_Written instruction_. Below are several entries. Transcribe exactly those lines that fall from the one with "carried.keyframe_insert(path, frame=frame(t))" through the one with "cam = camera(66.8, 10.0, soft=1.5, shutter=0.4)", end lines included.

_Available records_.
-------
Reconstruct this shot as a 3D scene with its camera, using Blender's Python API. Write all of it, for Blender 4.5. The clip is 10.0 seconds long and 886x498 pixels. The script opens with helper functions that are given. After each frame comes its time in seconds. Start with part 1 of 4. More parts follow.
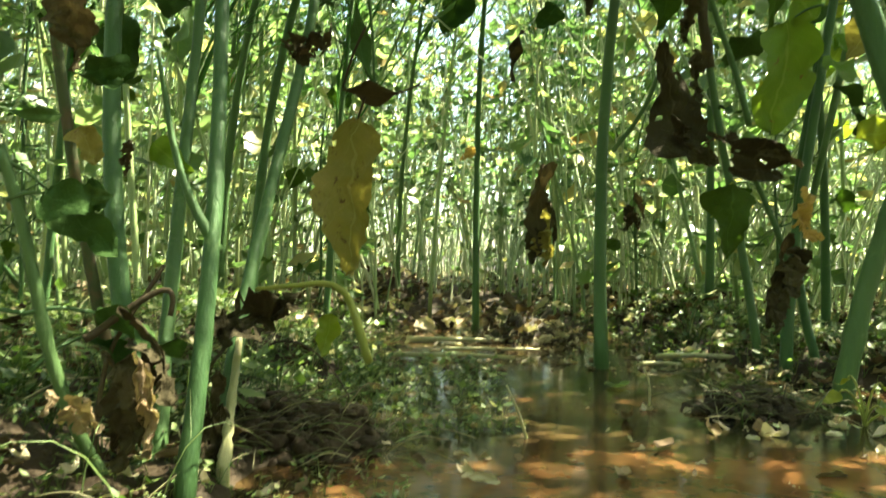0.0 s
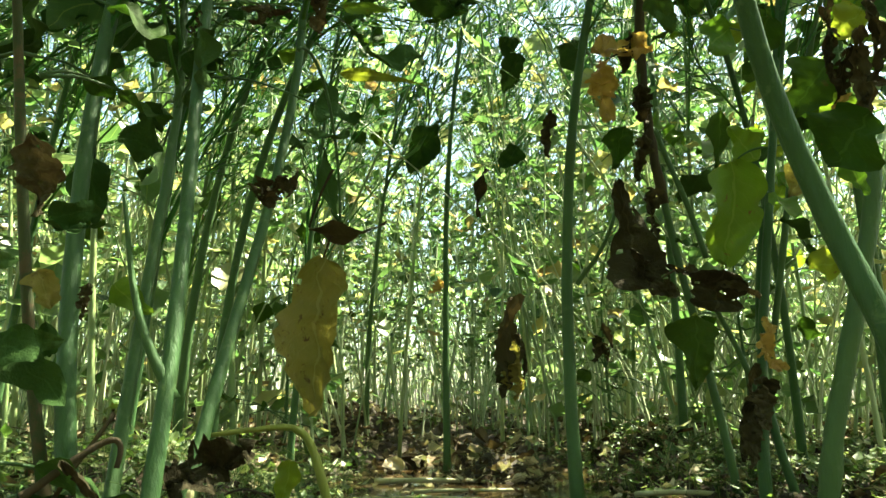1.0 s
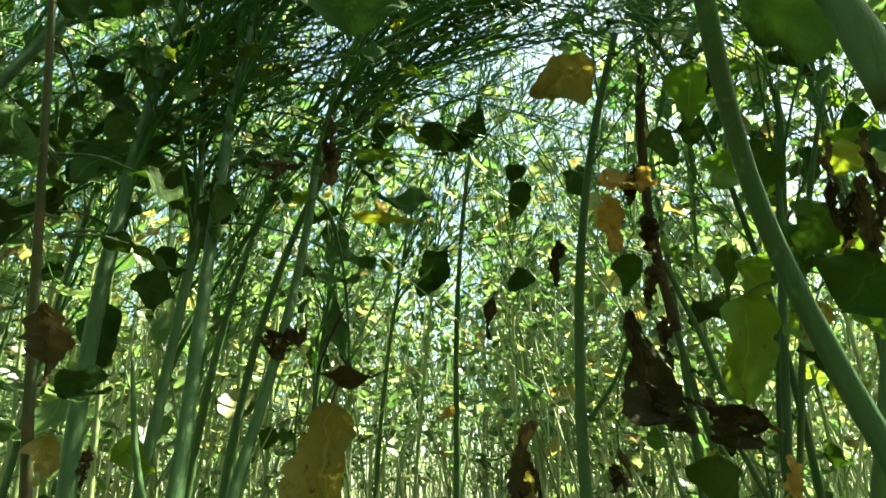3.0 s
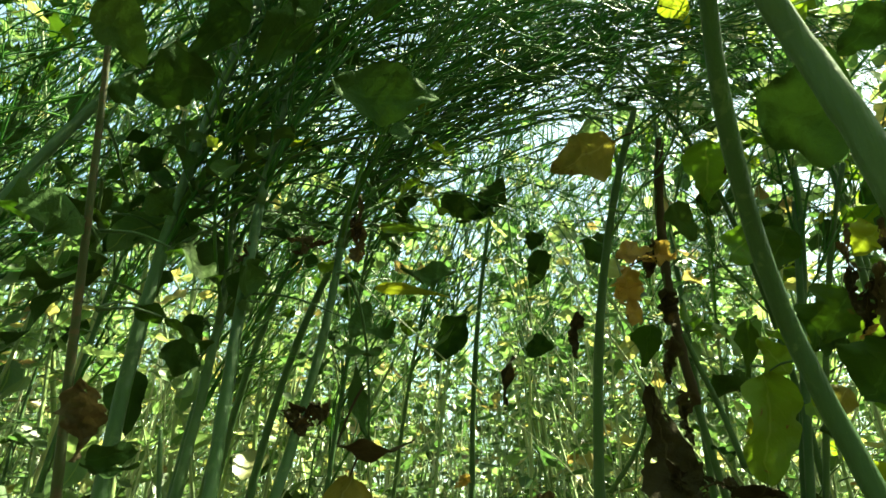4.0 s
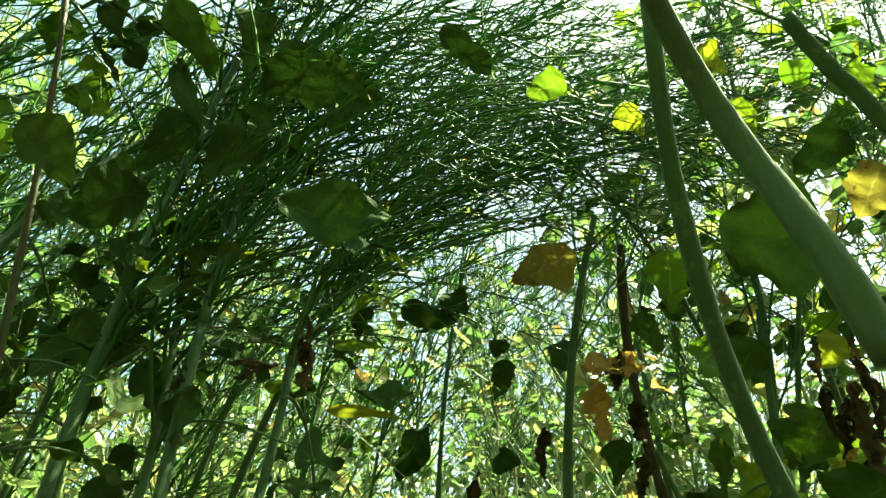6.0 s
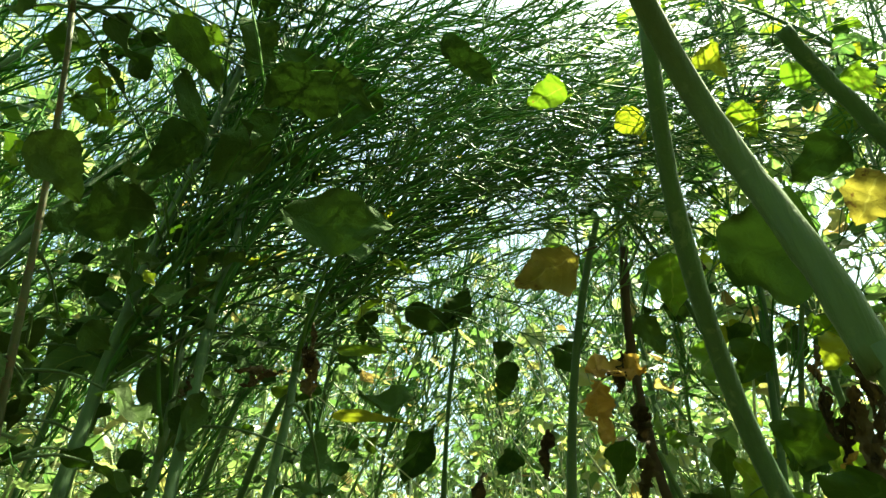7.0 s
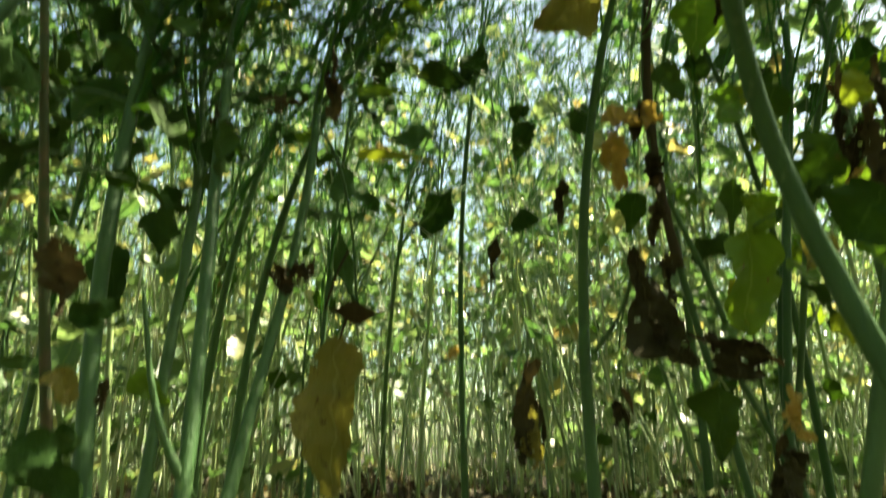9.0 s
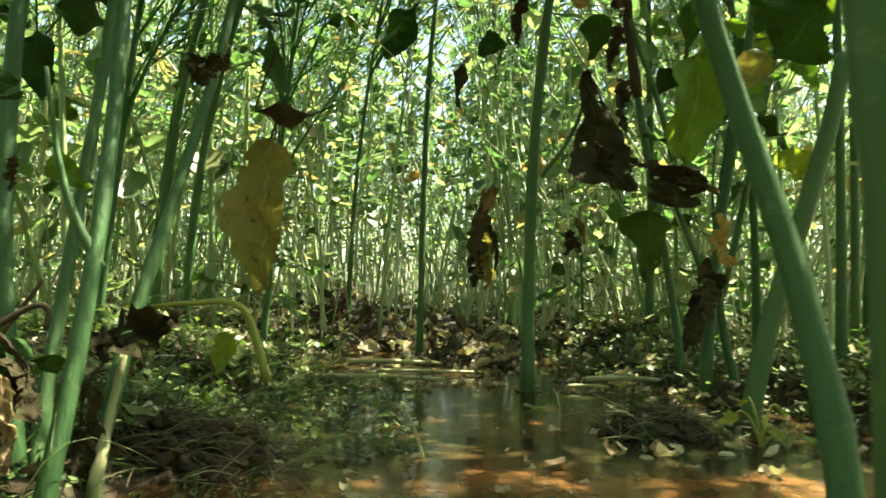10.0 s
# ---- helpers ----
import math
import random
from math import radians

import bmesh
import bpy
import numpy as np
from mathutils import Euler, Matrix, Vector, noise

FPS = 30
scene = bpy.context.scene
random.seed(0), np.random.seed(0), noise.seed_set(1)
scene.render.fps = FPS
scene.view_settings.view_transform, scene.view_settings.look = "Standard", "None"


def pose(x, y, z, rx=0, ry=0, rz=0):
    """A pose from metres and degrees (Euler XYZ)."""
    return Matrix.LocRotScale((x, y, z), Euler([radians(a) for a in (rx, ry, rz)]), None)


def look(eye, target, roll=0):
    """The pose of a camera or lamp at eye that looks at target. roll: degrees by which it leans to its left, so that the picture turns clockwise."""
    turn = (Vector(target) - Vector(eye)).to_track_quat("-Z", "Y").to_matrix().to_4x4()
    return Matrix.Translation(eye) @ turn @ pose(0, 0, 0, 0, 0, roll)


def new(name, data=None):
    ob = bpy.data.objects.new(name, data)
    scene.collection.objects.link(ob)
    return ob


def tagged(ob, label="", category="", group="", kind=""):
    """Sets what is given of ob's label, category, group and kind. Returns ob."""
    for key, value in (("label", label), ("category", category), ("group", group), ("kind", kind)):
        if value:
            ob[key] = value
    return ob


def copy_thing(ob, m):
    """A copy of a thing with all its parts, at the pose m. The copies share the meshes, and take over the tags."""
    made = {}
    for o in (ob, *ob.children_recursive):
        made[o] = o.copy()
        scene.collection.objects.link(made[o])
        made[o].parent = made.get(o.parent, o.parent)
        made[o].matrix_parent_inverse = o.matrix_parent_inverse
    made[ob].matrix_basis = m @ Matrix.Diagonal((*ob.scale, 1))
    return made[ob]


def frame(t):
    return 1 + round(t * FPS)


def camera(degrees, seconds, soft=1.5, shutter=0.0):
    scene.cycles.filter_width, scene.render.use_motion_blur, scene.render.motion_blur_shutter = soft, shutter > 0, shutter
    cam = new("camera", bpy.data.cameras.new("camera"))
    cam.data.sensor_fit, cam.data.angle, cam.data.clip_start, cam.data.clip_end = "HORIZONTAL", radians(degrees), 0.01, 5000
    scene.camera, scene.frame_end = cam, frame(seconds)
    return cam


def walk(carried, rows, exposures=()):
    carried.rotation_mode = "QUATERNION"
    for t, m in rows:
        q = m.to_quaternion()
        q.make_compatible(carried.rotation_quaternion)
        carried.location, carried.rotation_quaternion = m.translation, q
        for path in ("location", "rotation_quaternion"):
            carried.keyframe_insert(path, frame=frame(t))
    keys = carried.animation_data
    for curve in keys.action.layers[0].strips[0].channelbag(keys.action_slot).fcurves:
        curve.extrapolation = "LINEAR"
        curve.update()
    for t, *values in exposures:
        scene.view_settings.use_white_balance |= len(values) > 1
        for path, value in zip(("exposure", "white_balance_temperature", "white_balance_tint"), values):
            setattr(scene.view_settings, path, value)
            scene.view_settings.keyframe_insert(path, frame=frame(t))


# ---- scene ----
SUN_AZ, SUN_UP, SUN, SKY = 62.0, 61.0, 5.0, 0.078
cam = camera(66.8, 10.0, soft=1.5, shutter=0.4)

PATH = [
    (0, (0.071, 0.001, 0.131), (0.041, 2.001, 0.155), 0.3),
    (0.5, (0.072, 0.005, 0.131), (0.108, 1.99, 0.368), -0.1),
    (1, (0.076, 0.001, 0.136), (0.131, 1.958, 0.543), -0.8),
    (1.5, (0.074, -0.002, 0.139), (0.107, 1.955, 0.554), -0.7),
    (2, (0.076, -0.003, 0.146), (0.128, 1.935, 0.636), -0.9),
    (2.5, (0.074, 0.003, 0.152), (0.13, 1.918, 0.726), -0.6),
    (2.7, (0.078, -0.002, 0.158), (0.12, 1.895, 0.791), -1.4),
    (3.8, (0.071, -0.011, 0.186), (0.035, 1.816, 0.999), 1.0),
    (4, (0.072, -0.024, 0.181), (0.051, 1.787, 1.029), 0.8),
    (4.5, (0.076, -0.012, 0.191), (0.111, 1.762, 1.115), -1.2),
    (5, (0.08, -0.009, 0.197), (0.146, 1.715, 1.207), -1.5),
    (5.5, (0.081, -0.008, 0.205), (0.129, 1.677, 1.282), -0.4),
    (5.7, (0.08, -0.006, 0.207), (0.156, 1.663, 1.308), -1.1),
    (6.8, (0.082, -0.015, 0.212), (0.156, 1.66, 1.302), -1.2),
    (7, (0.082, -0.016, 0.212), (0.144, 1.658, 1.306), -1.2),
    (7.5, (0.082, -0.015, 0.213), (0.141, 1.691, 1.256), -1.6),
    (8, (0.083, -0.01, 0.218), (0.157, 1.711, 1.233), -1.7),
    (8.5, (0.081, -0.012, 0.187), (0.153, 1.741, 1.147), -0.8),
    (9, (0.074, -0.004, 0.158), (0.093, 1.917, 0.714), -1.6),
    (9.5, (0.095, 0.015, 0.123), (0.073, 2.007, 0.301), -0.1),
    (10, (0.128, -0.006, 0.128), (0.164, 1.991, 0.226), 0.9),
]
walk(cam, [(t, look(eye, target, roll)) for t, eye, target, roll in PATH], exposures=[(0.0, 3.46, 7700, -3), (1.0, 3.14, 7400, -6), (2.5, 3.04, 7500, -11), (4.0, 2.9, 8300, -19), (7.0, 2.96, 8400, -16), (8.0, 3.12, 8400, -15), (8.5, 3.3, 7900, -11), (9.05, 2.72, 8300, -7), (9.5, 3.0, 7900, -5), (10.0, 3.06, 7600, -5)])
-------
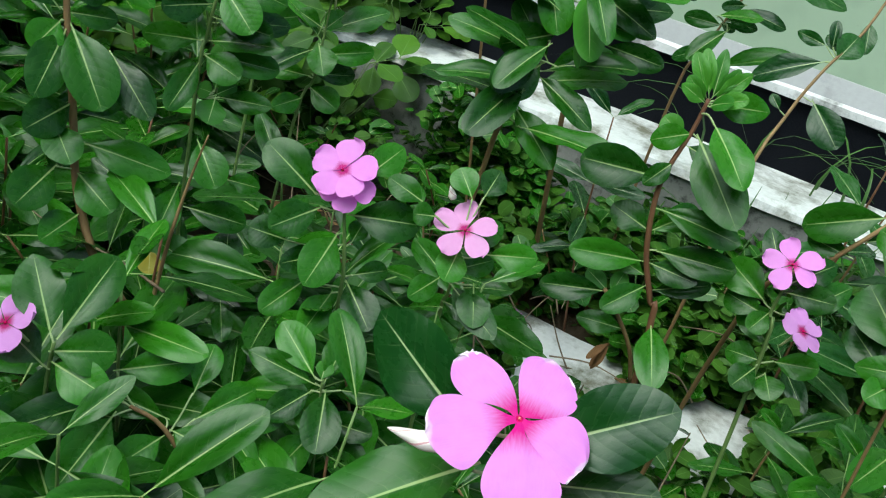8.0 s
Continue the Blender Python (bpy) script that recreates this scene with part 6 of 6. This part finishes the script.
-------
_The solution_.
            carried.keyframe_insert(path, frame=frame(t))
    keys = carried.animation_data
    for curve in keys.action.layers[0].strips[0].channelbag(keys.action_slot).fcurves:
        curve.extrapolation = "LINEAR"
        curve.update()
    for t, *values in exposures:
        scene.view_settings.use_white_balance |= len(values) > 1
        for path, value in zip(("exposure", "white_balance_temperature", "white_balance_tint"), values):
            setattr(scene.view_settings, path, value)
            scene.view_settings.keyframe_insert(path, frame=frame(t))


# ---- scene ----
SUN_AZ, SUN_UP, SUN, SKY = 62.0, 61.0, 5.0, 0.078
cam = camera(66.8, 10.0, soft=1.5, shutter=0.4)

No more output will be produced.